The most interesting thing that happened this week was moving big rows of warehouse scaffolding-like shelves together. These are metal racks 16 feet high and half the warehouse-width long. They’re big. We wanted to move two of them together to make three narrow aisles into two wide aisles. How do you do this? Well, you take 2×4’s and put them under the cross pieces, then put pallet jacks under the 2×4’s. I think we had about seven pallet jacks going. Then everyone pushes, and the whole thing moves. Sorta. We also try not to scrape up the floor (it’s concrete but painted smooth so carts and stuff will glide along nicely). I still don’t believe the scheme worked.
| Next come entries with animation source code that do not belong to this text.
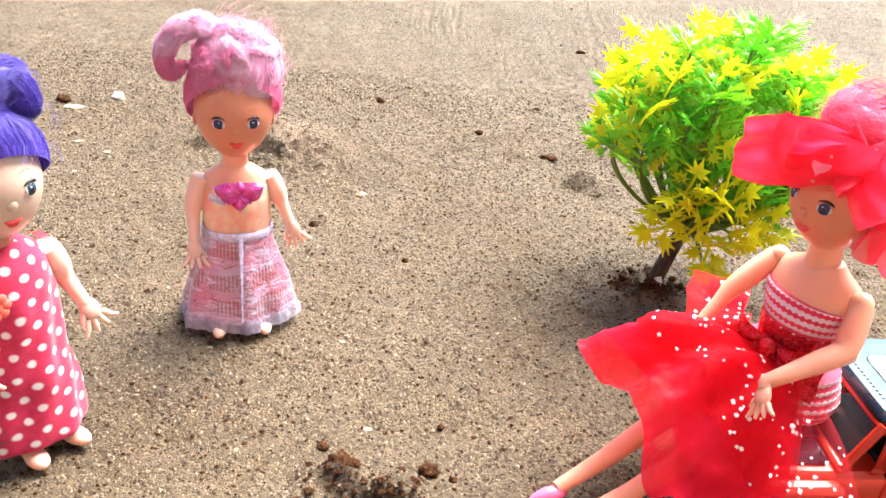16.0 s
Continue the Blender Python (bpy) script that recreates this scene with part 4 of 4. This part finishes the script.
def flounce(u, v):
    """The flared net layer that stands out behind the arm, with a straight hem."""
    hem = Vector((-0.0396, 0.0031, 0.0458)).lerp(Vector((-0.0165, -0.0260, 0.0470)), u)
    hip = Vector((-0.0240, 0.0100, 0.0475)).lerp(Vector((-0.0080, -0.0080, 0.0455)), u)
    return hem.lerp(hip, v) + Vector((0, 0, 1)) * (0.0016 * math.sin(7 * u + 2 * v) + 0.0009 * math.sin(17 * u - 3 * v)) + Vector((0.7, 0.7, 0)) * 0.0006 * math.sin(13 * u)


b.sheet(flounce, 40, 20, "tulle")
flecks_on(flounce, 28, 5, 0.00035, 0.0007)
b.sheet(lambda u, v: flounce(u, 0.32 + 0.68 * v) + Vector((0, 0, -0.0022 + 0.001 * math.sin(11 * u))), 40, 16, "satin_red")
b.sheet(lambda u, v: flounce(u, 0.42 + 0.58 * v) + Vector((0, 0, -0.0042)), 30, 12, "organza")

# hair, bow and ribbon
G = (0.0, 0.35, 1.0)
combed_cap(b, HC, HR2, G, "red_hair", rnd, 500, 0.66, 0.00010)
BUN = Vector((-0.0012, 0.0045, 0.1050))
hair_lobe(b, BUN + Vector((0, 0, -0.0015)), (0.0108, 0.0105, 0.0085), pose(0, 0, 0, 8, 0, 0), "red_hair", rnd, 200, 0.00006, 0.10, True, 0.08)
for k in range(6):
    a = k * math.pi / 3 + 0.3
    at = BUN + Vector((0.0078 * math.cos(a), 0.0074 * math.sin(a), 0.0014 + 0.0020 * math.sin(2.3 * k)))
    hair_lobe(b, at, (0.0052, 0.0058, 0.0084), pose(0, 0, 0, 0, 0, math.degrees(a)) @ pose(0, 0, 0, 78 + 14 * math.sin(k * 1.9), 0, 0), "red_hair", rnd, 160, 0.00004, 0.2, True, 0.12)
curls(b, BUN + Vector((0, 0, 0.0010)), (0.0130, 0.0126, 0.0102), "red_hair", rnd, 110, 0.00004, 0.0020, 0.0, 2.0, 0.08)
stray_hairs(b, BUN, (0.0132, 0.0130, 0.0098), "red_hair", rnd, 60, 0.00004)
KN = Vector((0.0055, -0.0118, 0.1060))
b.tube([KN + Vector((-0.0040, 0.0004, 0.0042)), KN, KN + Vector((0.0032, 0.0010, -0.0052))], [0.0009, 0.0013, 0.0009], "organza", 10)


def bow_loop(way, wide, length, width, puff, droop=0.0, sag=0.0, pinch=0.22):
    """One loop of a ribbon bow: out from the knot and back, opening towards its end."""
    way, wide = Vector(way).normalized(), Vector(wide).normalized()
    out = way.cross(wide).normalized()

    def fn(u, v):
        t = 2 * math.pi * v
        s = 0.5 - 0.5 * math.cos(t)
        w = width * (pinch + (1 - pinch) * math.sin(math.pi * 0.5 * min(1, s * 1.35))) * (1 - 0.05 * s ** 6)
        p = KN + way * length * s + out * puff * math.sin(t) * (0.5 + 0.5 * s) + wide * w * (u - 0.5)
        p += out * (0.0010 * math.sin(8 * u + 5 * s + length * 900) + 0.0005 * math.sin(17 * u - 7 * v)) * (0.3 + 0.7 * s) + Vector((0, 0, -droop * s * s - sag * math.sin(math.pi * s) * (1 - 1.25 * u)))
        return p
    b.sheet(fn, 24, 44, "organza")


bow_loop((-1.0, -0.10, -0.36), (-0.16, 0.20, 1), 0.0312, 0.0152, 0.0030, 0.0, 0.0022, 0.30)


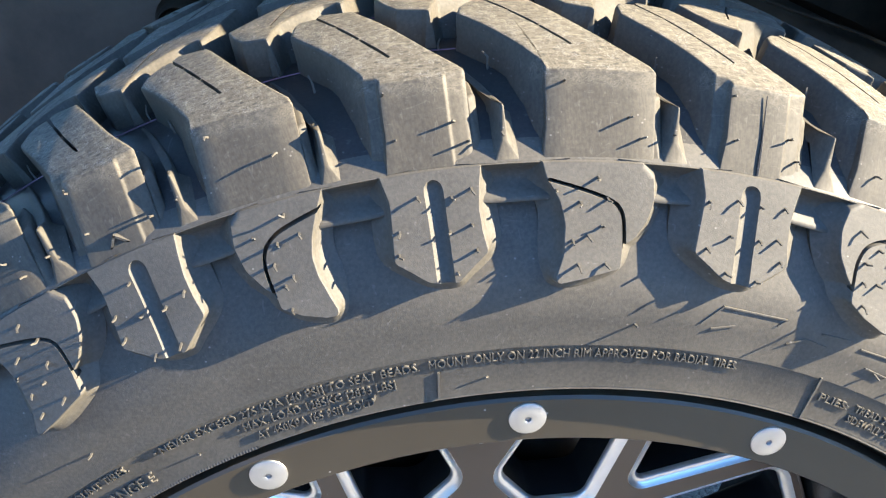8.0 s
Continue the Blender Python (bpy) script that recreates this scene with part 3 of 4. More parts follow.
def flat_shape(bm, poly, y, depth=0.0012):
    """A flat raised shape in the plane of the wheel, from (x, z) points."""
    a = [bm.verts.new((x, y - depth, z)) for x, z in poly]
    b = [bm.verts.new((x, y, z)) for x, z in poly]
    f = bm.faces.new(a)
    for i in range(len(poly)):
        bm.faces.new((a[i], b[i], b[(i + 1) % len(poly)], a[(i + 1) % len(poly)]))
    return bm


EY = 0.1212
bm = bmesh.new()
for q in ([(-0.0190, -0.0025), (-0.0135, -0.0035), (-0.0028, 0.0250), (-0.0080, 0.0262)], [(-0.0115, -0.0080), (-0.0062, -0.0092), (0.0036, 0.0165), (-0.0008, 0.0185)],
          [(0.0046, -0.0115), (0.0102, -0.0125), (0.0170, 0.0200), (0.0112, 0.0208)], [(0.0130, -0.0105), (0.0188, -0.0062), (0.0238, 0.0136), (0.0186, 0.0184)]):
    flat_shape(bm, q, EY)
for i in range(6):
    x0, z0 = -0.0232 + 0.0056 * i, -0.0172 - 0.0017 * i
    flat_shape(bm, [(x0, z0), (x0 + 0.0040, z0 - 0.0012), (x0 + 0.0062, z0 + 0.0082), (x0 + 0.0022, z0 + 0.0094)], EY)
bmesh.ops.recalc_face_normals(bm, faces=bm.faces)
wpart("emblem_mark", bm, WHITE_MARK, cap, "pale slanted emblem bars", smooth=False)
bm = bmesh.new()
star = []
for i in range(10):
    rr, a = (0.0068 if i % 2 == 0 else 0.0028), i * math.pi / 5 + 0.2
    star.append((0.0028 + rr * math.sin(a), 0.0066 + rr * math.cos(a)))
flat_shape(bm, star, EY - 0.0006, 0.0016)
bmesh.ops.recalc_face_normals(bm, faces=bm.faces)
wpart("emblem_star", bm, DARK_MARK, cap, "dark five-pointed star", smooth=False)

bm = revolve([(0.1355, 0.0), (0.1355, 0.0014), (0.1340, 0.0020), (0.1335, 0.0034), (0.1345, 0.0042), (0.1420, 0.0042)], 16)
bmesh.ops.translate(bm, vec=(0, 0, 0.0485), verts=bm.verts)
screw = wpart("cap_screw", bm, CHROME, cap, "small bright socket screw")
screw.rotation_euler = (0, radians(SCREWS[0]), 0)
for a in SCREWS[1:]:
    shared("cap_screw", screw, cap, a)["label"] = screw["label"]

bm = revolve([(0.180, 0.0172), (0.1475, 0.0172), (0.1455, 0.0168), (0.1450, 0.0160), (0.1460, 0.0154), (0.1720, 0.0150), (0.1720, 0.0112), (0.1660, 0.0108), (0.1650, 0.0098), (0.1660, 0.0075), (0.1690, 0.0070), (0.1690, 0.0)], 28)
bmesh.ops.translate(bm, vec=(0, 0, 0.0645), verts=bm.verts)
nut = wpart("lug_nut", bm, DULL, None, "black lug nut sunk in a deep round pocket")
nut.rotation_euler = (0, radians(NUTS[0]), 0)
bm = revolve([(0.170, 0.0050), (0.1645, 0.0048), (0.1632, 0.0038), (0.1632, 0.0016), (0.1650, 0.0012), (0.1650, 0.0)], 16)
bmesh.ops.translate(bm, vec=(0, 0, 0.0645), verts=bm.verts)
nut.location = TO_WHEEL + LOW
stud = wpart("stud", bm, CHROME, nut, "bright stud end")
for a in NUTS[1:]:
    o = shared("lug_nut", nut, wheel, a)
    o.location = TO_WHEEL + LOW
    o["label"] = nut["label"]
    s = new("stud", stud.data)
    s.parent = o
    s["label"] = stud["label"]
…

Then the warehouse people come and drill bolts into the concrete to anchor the shelving in place…so it won’t go wandering off, I guess.

There are three of us fulltime people who shepherd a bunch of college students hired for the summer. Apparently, we’re going to move everything, not just the stuff that has to empty out of the aisles on one side and into the aisles at the other end. And we have to move stuff when the pullers aren’t pulling. So we build shelves in the morning, then when the pullers are through with the section we need, we start moving things. But we can only move for so long because new tags have to be printed and stuck onto the product in the new location…otherwise the pullers won’t know where to go to get their stuff the next day. And in the case of the actual shelves we moved, we had to move stuff off of them to a temporary location, take all the particle board off them, put the particle board back on, and move everything back.

Anyway, flying in circles has got to be a lot more interesting than reading about this. In any case, work is going well. It’s getting hot, but at least I’m not timed like I was pulling.

And now it’s hot.

20 May 2005 at 1:54 pm
by Berck

It’s summer here, now. Fortunately, it took its time getting here. It’s currently 96.8F. I’d really hoped that I’d be gone before it got hot, oh well. Yesterday was warm enough I finally hard to turn the air conditioner on. And now it will run until September, or we move out, never cooling below 75 degrees. This is the part about Oklahoma I don’t like.